Would you strap a Lewis, Gatling, Degteyarev, Bren, Browning 1919 or any other firearm for that matter to a table? By "strapping it to a table" you could not move the gun for elevation and windage. I do not understand the reasoning behind your statement. Regarding the dress up part that you said "does not do much for me". With my air cooled model it is simply esthetics. Why have a sports car when the 4 door economy model will roll down the road? Why not wear checkered pants with your pinstripe suit, they clothe you whether mismatched or not correct? Why put any aftermarket stock or add ons on your AR15 or any other firearm when the bullet will still go downrange the same? Esthetics is why. So much in firearms is esthetics. Why does one person prefer a maxim over a Browning or a Browning over a Maxim? Esthetics. Beauty in the eye of the beholder. If you would prefer to just add a crankfire device to your factory stocked ruger over having a ruger that looked like a real machine gun, then that is your preference, but I think many others would prefer the esthetics of it looking like a real machine gun. However, regarding my water cooled prototype, it is more than just "dress up" or esthetics with my water cooled ruger prototype. It is an extremely useful function of cooling. I find myself firing it a lot more than my air cooled model simply for the reason that it does not overheat like my air cooled does. I like them both and fire them both, but I prefer the water cooled.

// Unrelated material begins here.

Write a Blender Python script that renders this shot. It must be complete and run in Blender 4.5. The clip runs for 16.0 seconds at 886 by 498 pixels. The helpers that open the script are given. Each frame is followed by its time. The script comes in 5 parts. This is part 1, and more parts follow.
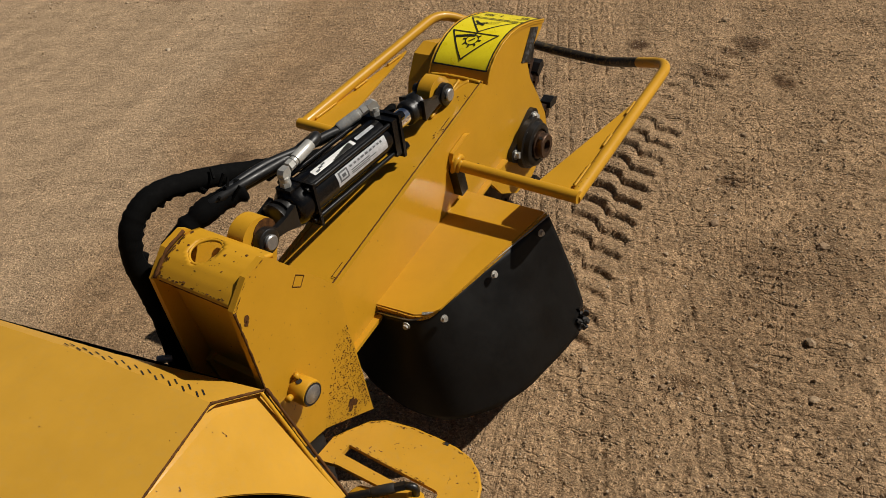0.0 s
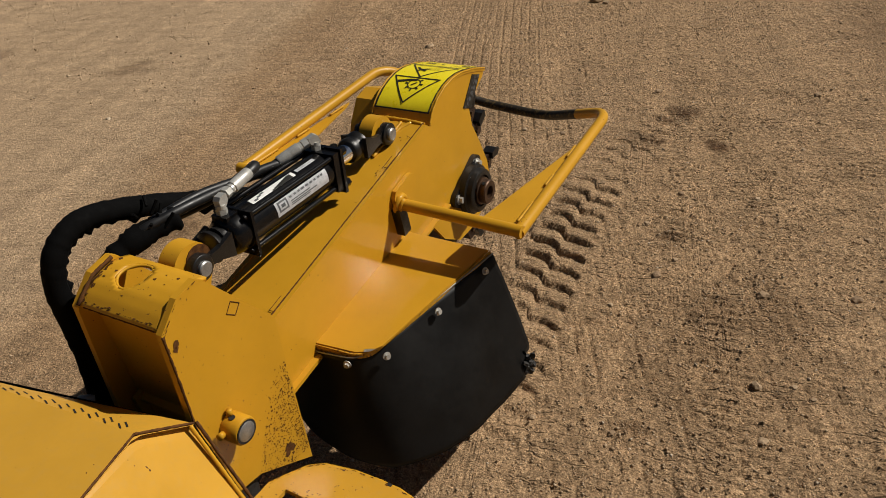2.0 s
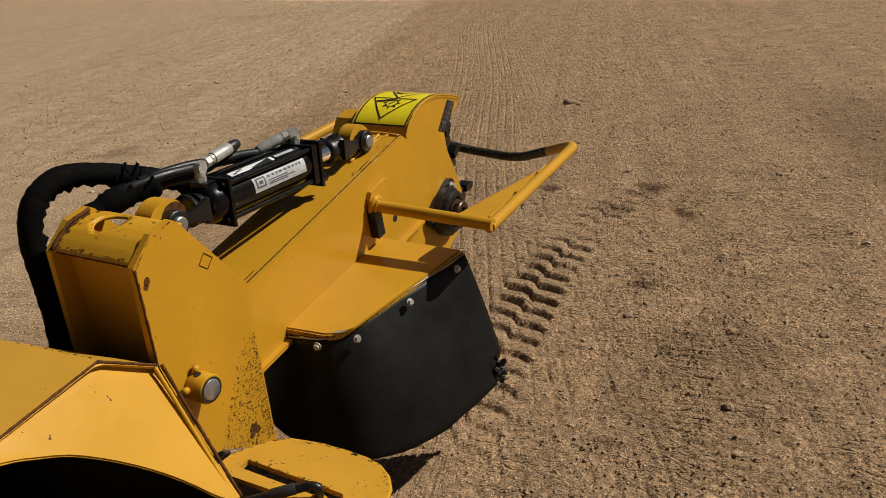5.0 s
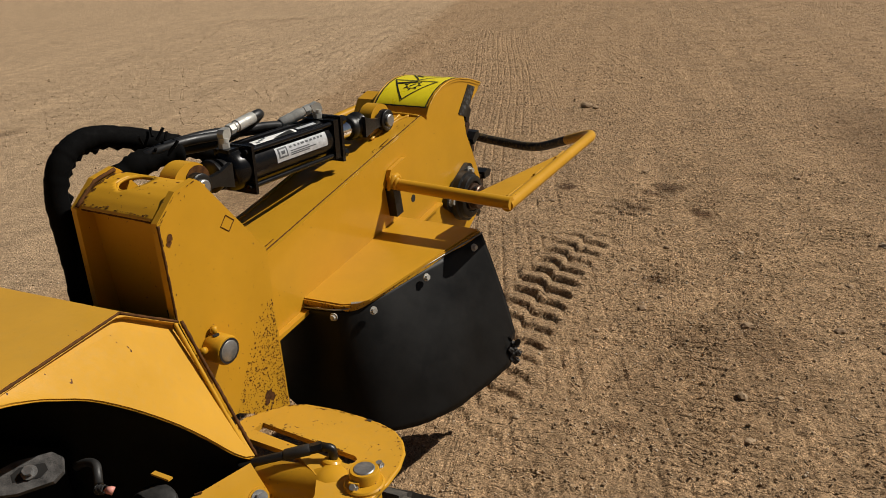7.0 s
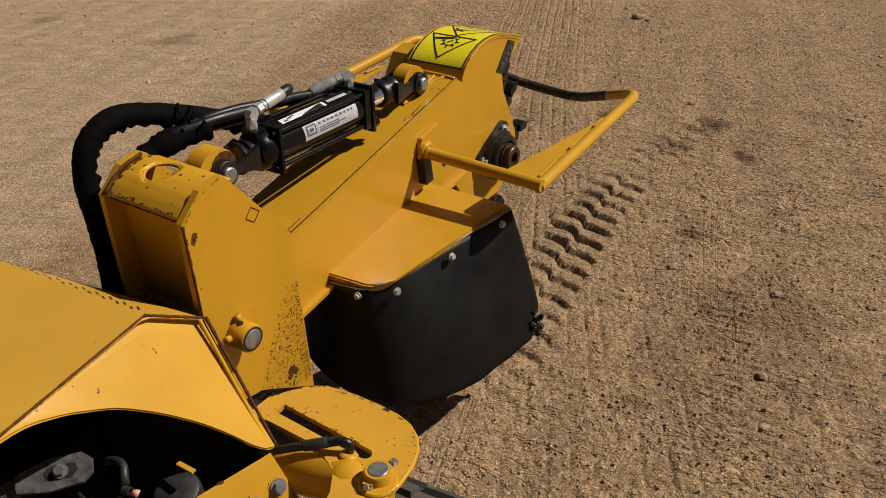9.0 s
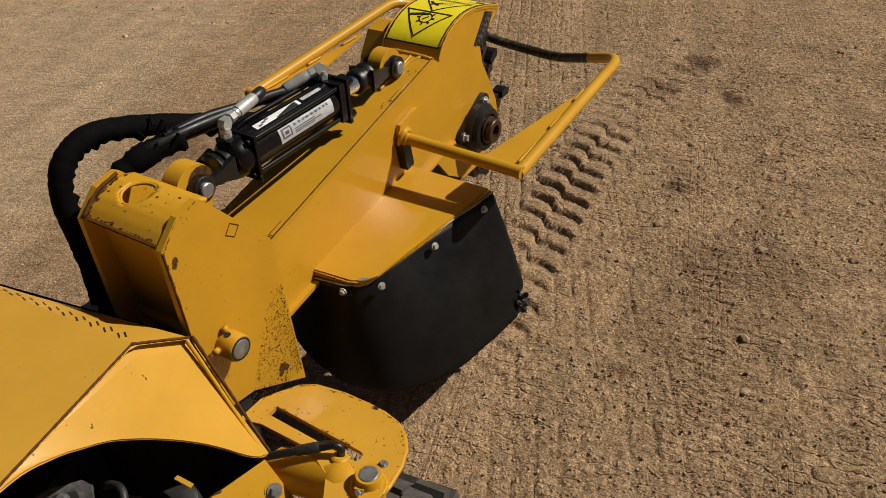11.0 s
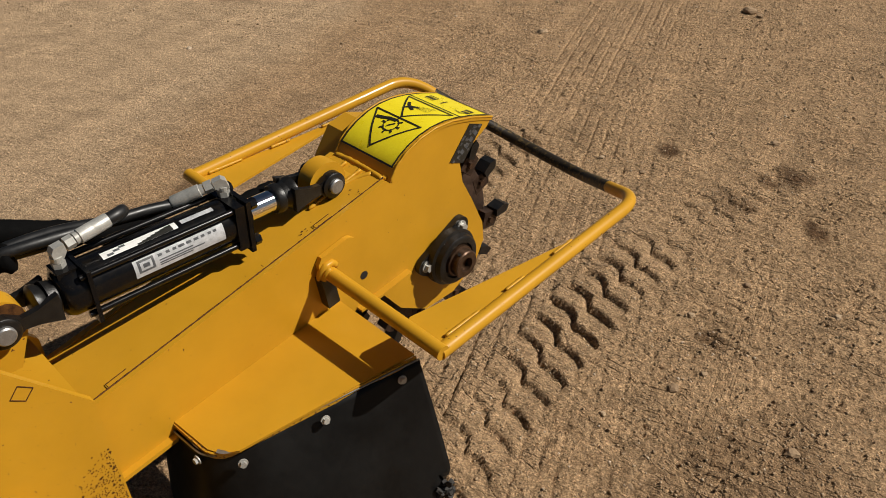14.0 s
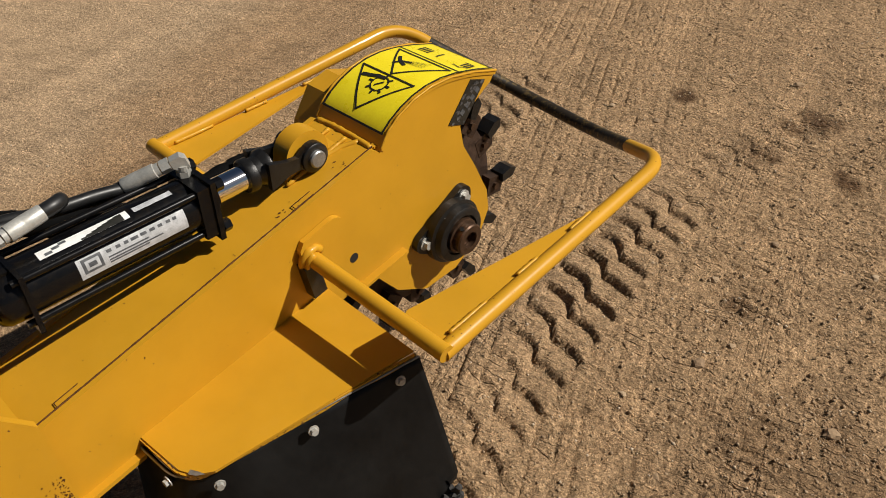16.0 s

In conclusion, if you could not previously "see" or understand the reasoning I have put forth above, I hope now you may pause to reconsider your preconceptions.
If you are one of the lucky people who has a full size 30 caliber or larger semi or full auto expensive to feed belt fed and have no desire for anything less, then accept my congratulation and a tip of my hat to you. Then most likely my designs would not be for you. However, if someone would like to have a nice metal, air or water cooled, stock replacement kit, that is a machine gun look alike, that fires rapidly with a crank or transferable full auto 10/22 and is extremely inexpensive to feed, then my designs might be for them.